The results on the use of ICT by teachers define a scenario in which students perceive themselves to be well able to achieve solutions, but do not attribute this to the use of ICT in the educational institutions. This could correspond to the concept that what the present students require from Higher Education institutions does not coincide with what they are actually offered (Oblinger, 2003).
The low perception of creativity and both teachers’ and students’ use of ICT are in line with the DMGT model (Gagne, 2012), which indicates that the university environment can be used as a catalyst for the way in which creativity can be expressed in a variety of dominions and also, indicates that these influences include classroom instructors, as Miller & Dumford (2015) found in their empirical study. It is thus reasonable to believe that the teachers’ influence on the use of ICT corresponds to the students’ self-perception of its creative properties.

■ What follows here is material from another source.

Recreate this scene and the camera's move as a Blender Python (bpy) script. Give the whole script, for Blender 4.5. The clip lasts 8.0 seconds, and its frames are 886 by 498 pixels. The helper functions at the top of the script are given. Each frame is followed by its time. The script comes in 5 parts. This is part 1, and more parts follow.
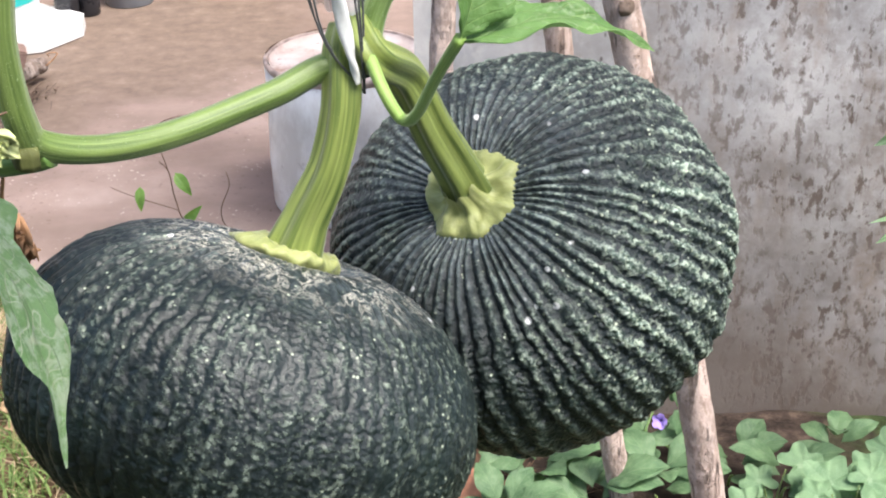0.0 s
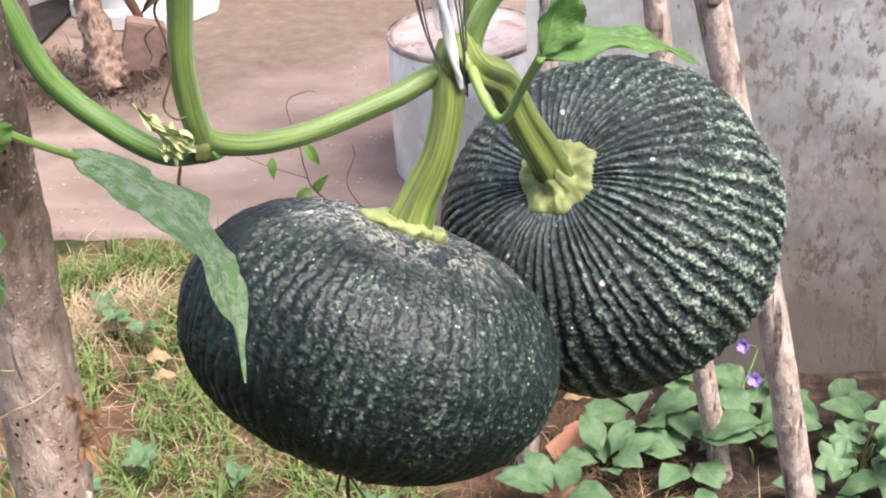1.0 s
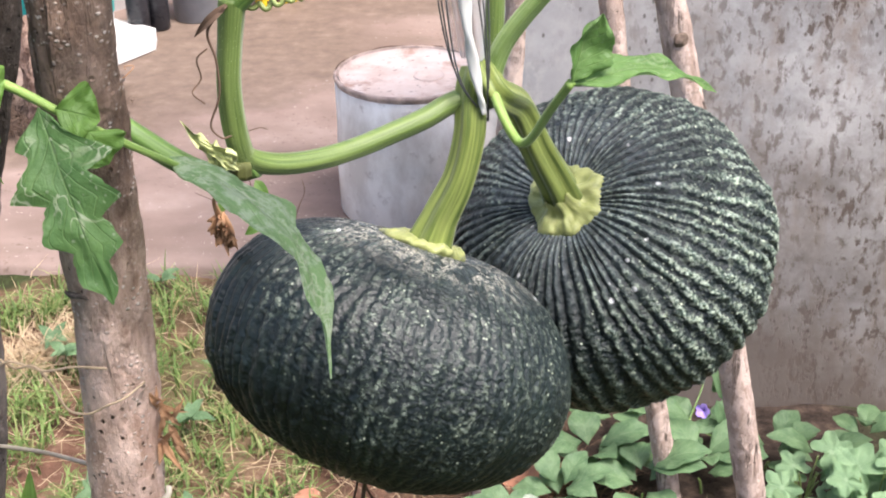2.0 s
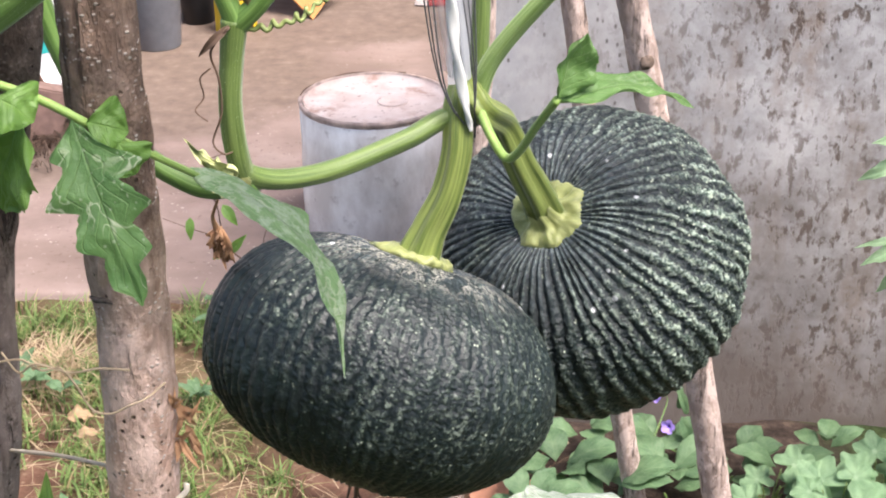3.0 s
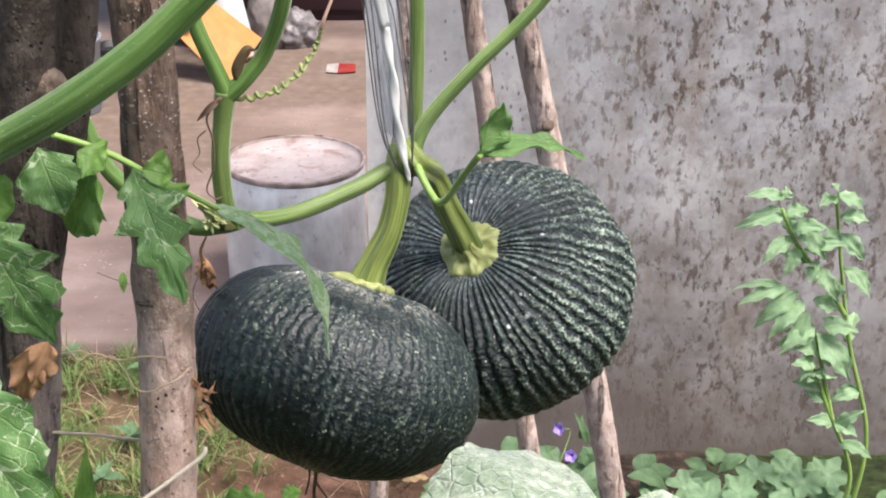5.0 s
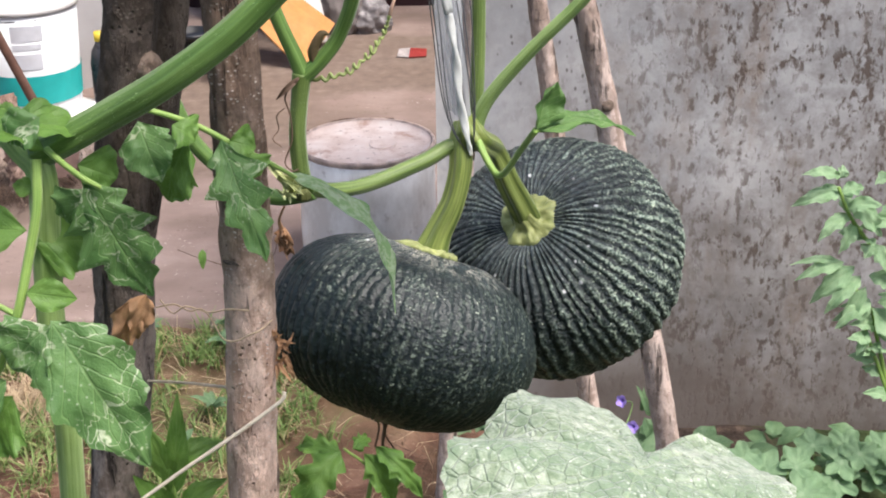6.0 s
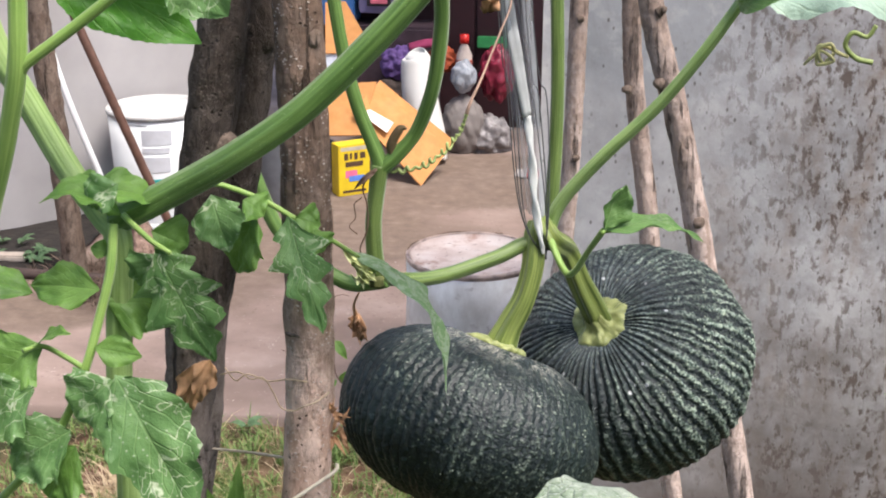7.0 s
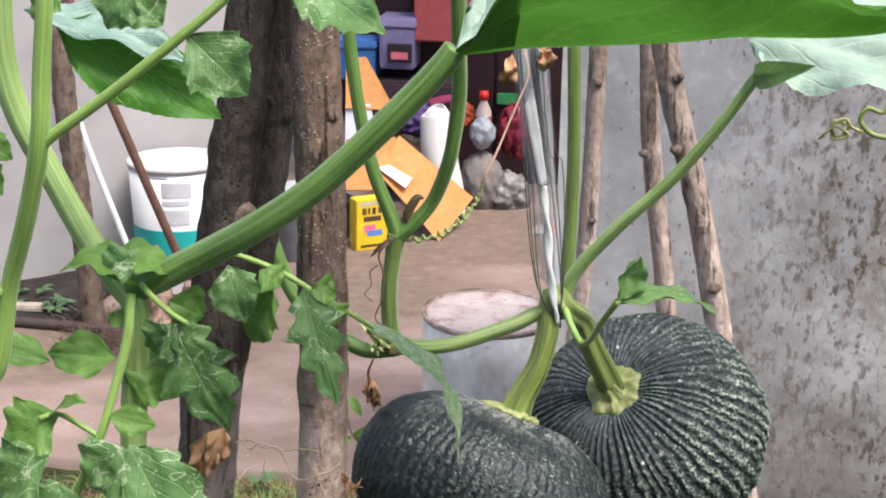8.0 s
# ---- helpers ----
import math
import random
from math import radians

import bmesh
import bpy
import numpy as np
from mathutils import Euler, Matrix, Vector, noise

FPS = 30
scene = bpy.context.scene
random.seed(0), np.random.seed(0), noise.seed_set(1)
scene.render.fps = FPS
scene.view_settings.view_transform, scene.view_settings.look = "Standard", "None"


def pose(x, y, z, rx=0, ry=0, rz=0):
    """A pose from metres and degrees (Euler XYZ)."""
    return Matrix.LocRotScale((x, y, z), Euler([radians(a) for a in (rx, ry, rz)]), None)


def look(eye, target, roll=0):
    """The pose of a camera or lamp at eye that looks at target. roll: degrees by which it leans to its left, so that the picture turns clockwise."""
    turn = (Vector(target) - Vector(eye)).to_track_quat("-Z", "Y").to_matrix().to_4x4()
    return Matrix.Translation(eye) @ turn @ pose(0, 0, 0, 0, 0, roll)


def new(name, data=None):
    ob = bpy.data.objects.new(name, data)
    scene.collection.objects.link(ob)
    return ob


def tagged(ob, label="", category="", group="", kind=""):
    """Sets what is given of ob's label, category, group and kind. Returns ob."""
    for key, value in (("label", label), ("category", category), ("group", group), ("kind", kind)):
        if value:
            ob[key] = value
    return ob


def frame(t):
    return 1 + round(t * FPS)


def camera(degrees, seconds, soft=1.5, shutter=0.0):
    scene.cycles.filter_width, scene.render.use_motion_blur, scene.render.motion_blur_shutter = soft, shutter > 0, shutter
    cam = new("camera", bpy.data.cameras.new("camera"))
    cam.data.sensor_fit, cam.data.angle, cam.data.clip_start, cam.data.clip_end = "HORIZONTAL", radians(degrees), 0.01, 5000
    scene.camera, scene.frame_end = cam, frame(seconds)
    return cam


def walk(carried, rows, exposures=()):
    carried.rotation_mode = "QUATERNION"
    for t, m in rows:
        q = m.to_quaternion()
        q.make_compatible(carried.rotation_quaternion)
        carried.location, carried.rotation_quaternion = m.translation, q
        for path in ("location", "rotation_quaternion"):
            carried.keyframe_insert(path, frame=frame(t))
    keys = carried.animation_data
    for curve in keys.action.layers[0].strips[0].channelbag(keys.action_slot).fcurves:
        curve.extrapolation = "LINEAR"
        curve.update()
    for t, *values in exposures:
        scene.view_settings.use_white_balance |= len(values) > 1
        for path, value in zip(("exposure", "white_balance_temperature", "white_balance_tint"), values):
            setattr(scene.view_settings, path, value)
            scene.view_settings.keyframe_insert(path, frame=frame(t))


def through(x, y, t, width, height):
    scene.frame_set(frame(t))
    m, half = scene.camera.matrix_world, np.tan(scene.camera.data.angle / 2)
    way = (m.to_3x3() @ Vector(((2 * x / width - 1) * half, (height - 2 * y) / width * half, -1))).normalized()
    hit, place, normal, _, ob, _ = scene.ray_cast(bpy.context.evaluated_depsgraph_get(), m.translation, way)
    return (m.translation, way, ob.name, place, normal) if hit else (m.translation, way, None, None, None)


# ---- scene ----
LENS_DEGREES = 34.0
cam = camera(LENS_DEGREES, 8.0, soft=2.0)
PATH = [
    (0, (0.0229, -0.6470, 1.1758), (-0.0366, 0.4163, 0.6227), -1.24),
    (0.5, (0.0440, -0.7192, 1.2142), (-0.0758, 0.3336, 0.6509), -2.58),
    (1, (0.0496, -0.7749, 1.2499), (-0.1103, 0.2653, 0.6733), -3.52),
    (1.2, (0.0495, -0.7728, 1.2512), (-0.1066, 0.2669, 0.6729), -3.42),
    (2.3, (-0.0328, -0.8382, 1.2612), (-0.0998, 0.2323, 0.7231), -0.79),
    (2.5, (-0.0389, -0.8416, 1.2642), (-0.0995, 0.2294, 0.7263), -0.67),
    (3, (-0.0282, -0.8573, 1.2631), (-0.0783, 0.2200, 0.7368), -0.95),
    (3.5, (-0.0297, -0.9119, 1.2898), (-0.0875, 0.1767, 0.7882), -1.12),
    (4, (-0.0580, -0.9531, 1.2945), (-0.1007, 0.1450, 0.8123), -0.26),
    (4.5, (-0.0525, -1.0021, 1.3110), (-0.0506, 0.0974, 0.8303), 0.22),
    (4.7, (-0.0503, -1.0212, 1.3166), (-0.0241, 0.0784, 0.8370), 0.60),
    (5.8, (-0.0590, -1.1272, 1.3542), (-0.0270, -0.0272, 0.8758), -0.05),
    (6, (-0.0437, -1.1366, 1.3510), (-0.0719, -0.0415, 0.8610), -0.85),
    (6.2, (-0.0259, -1.1485, 1.3448), (-0.0742, -0.0547, 0.8536), 0.21),
    (6.5, (-0.0008, -1.1671, 1.3441), (-0.0738, -0.0550, 0.8993), 0.38),
    (7, (0.0017, -1.1778, 1.3408), (-0.1304, -0.0518, 0.9475), 0.24),
    (7.5, (-0.0044, -1.1814, 1.3442), (-0.1665, -0.0534, 0.9683), -0.15),
    (8, (0.0037, -1.1795, 1.3556), (-0.1449, -0.0422, 1.0026), 0.80),
]

walk(cam, [(t, look(e, g, r)) for t, e, g, r in PATH],
     exposures=[(0.0, 1.33, 6300.0, 11.0), (1.0, 1.34, 6400.0, 13.5), (3.0, 1.34, 6400.0, 15.0), (3.5, 1.29, 6400.0, 15.0), (4.0, 1.13, 6400.0, 14.0), (4.6, 1.15, 6380.0, 14.0), (6.2, 0.93, 6350.0, 12.0), (8.0, 0.96, 6300.0, 11.5)])

# ---- sky and sun: bright hazy day, soft light from above ----
SUN_ELEVATION, SUN_AZIMUTH = 62.0, 128.0
world = bpy.data.worlds.new("sky")
scene.world = world
world.use_nodes = True
wn = world.node_tree.nodes
sky = wn.new("ShaderNodeTexSky")
sky.sky_type = "NISHITA"
sky.sun_disc = False
sky.sun_elevation = radians(SUN_ELEVATION)
sky.sun_rotation = radians(SUN_AZIMUTH)
sky.dust_density = 4.0
wn["Background"].inputs["Strength"].default_value = 0.135
world.node_tree.links.new(sky.outputs[0], wn["Background"].inputs["Color"])
sun = new("sun", bpy.data.lights.new("sun", "SUN"))
sun.data.energy, sun.data.angle, sun.data.color = 2.7, radians(24), (1.0, 0.95, 0.87)
sa, se = radians(SUN_AZIMUTH), radians(SUN_ELEVATION)
sun_from = Vector((math.sin(sa) * math.cos(se), math.cos(sa) * math.cos(se), math.sin(se)))
sun.matrix_world = look(sun_from * 20, (0, 0, 0))


# ---- materials ----
class Nodes:
    """Short hand for one node material."""

    def __init__(self, name):
        self.m = bpy.data.materials.new(name)
        self.m.use_nodes = True
        self.t = self.m.node_tree
        self.b = self.t.nodes["Principled BSDF"]
        self.out = self.t.nodes["Material Output"]

    def node(self, kind, **ins):
        n = self.t.nodes.new(kind)
        for k, v in ins.items():
            self.put(n.inputs[k.replace("_", " ")], v)
        return n

    def put(self, socket, v):
        if isinstance(v, bpy.types.NodeSocket):
            self.t.links.new(v, socket)
        elif isinstance(v, tuple) and len(v) == 3 and socket.type == "RGBA":
            socket.default_value = (*v, 1)
        else:
            socket.default_value = v

    def coords(self, scale=(1, 1, 1), which="Object"):
        c = self.t.nodes.new("ShaderNodeTexCoord")
        mp = self.node("ShaderNodeMapping")
        mp.inputs["Scale"].default_value = scale
        self.t.links.new(c.outputs[which], mp.inputs["Vector"])
        return mp.outputs[0]

    def noise(self, scale, detail=4.0, rough=0.55, vec=None, distortion=0.0):
        n = self.node("ShaderNodeTexNoise", Scale=scale, Detail=detail, Roughness=rough, Distortion=distortion)
        self.t.links.new(vec if vec is not None else self.coords(), n.inputs["Vector"])
        return n.outputs[0]

    def voronoi(self, scale, vec=None, feature="F1"):
        n = self.t.nodes.new("ShaderNodeTexVoronoi")
        n.feature = feature
        n.inputs["Scale"].default_value = scale
        self.t.links.new(vec if vec is not None else self.coords(), n.inputs["Vector"])
        return n.outputs["Distance"]

    def ramp(self, fac, *stops):
        n = self.t.nodes.new("ShaderNodeValToRGB")
        e = n.color_ramp.elements
        while len(e) < len(stops):
            e.new(0.5)
        for el, (p, c) in zip(e, stops):
            el.position = p
            el.color = (*c, 1) if isinstance(c, tuple) else (c, c, c, 1)
        self.t.links.new(fac, n.inputs[0])
        return n.outputs[0]

    def mix(self, fac, a, b, blend="MIX"):
        n = self.t.nodes.new("ShaderNodeMix")
        n.data_type, n.blend_type = "RGBA", blend
        self.put(n.inputs["Factor"], fac)
        self.put(n.inputs[6], a)
        self.put(n.inputs[7], b)
        return n.outputs[2]

    def math(self, op, a, b=0.0, c=0.0):
        n = self.t.nodes.new("ShaderNodeMath")
        n.operation = op
        for s, v in zip(n.inputs, (a, b, c)):
            self.put(s, v)
        return n.outputs[0]

    def attr(self, name):
        n = self.t.nodes.new("ShaderNodeAttribute")
        n.attribute_name = name
        return n.outputs["Fac"]

    def rnd(self):
        return self.t.nodes.new("ShaderNodeObjectInfo").outputs["Random"]

    def island(self):
        return self.t.nodes.new("ShaderNodeNewGeometry").outputs["Random Per Island"]

    def bump(self, height, strength=0.4, dist=0.002):
        n = self.node("ShaderNodeBump", Strength=strength, Distance=dist, Height=height)
        self.put(self.b.inputs["Normal"], n.outputs[0])

    def set(self, col=None, rough=None, metal=None, spec=None, **more):
        for k, v in (("Base Color", col), ("Roughness", rough), ("Metallic", metal), ("Specular IOR Level", spec)):
            if v is not None:
                self.put(self.b.inputs[k], v)
        for k, v in more.items():
            self.put(self.b.inputs[k.replace("_", " ")], v)
        return self

    def translucent(self, col, amount):
        tr = self.node("ShaderNodeBsdfTranslucent", Color=col)
        mx = self.node("ShaderNodeMixShader", Fac=amount)
        self.t.links.new(self.b.outputs[0], mx.inputs[1])
        self.t.links.new(tr.outputs[0], mx.inputs[2])
        self.t.links.new(mx.outputs[0], self.out.inputs["Surface"])
        return self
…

The results obtained in this study can be used to design and build study and curriculum plans in Higher Education institutions, including the transversal use of the ICT, with a view to the development of the emerging digital skills.
In terms of the disadvantages encountered when carrying out this work, it should be mentioned that perception studies always involve a risk of the non-uniform interpretation of the tool by the subjects involved in the survey, an effect to which this study was not exempt, in spite of the considerable effort made to validate the contents.
One of the study’s limitations is that the results reflect the context of only a single country. Also, even though the tool is powerful and robust, and covered a student population from different fields of study, it was applied to a sample from a single Higher Education institution. However, it can be used as the basis for application to other institutions in other geographical areas, which will help to validate the results, improve the tool designed and obtain new findings.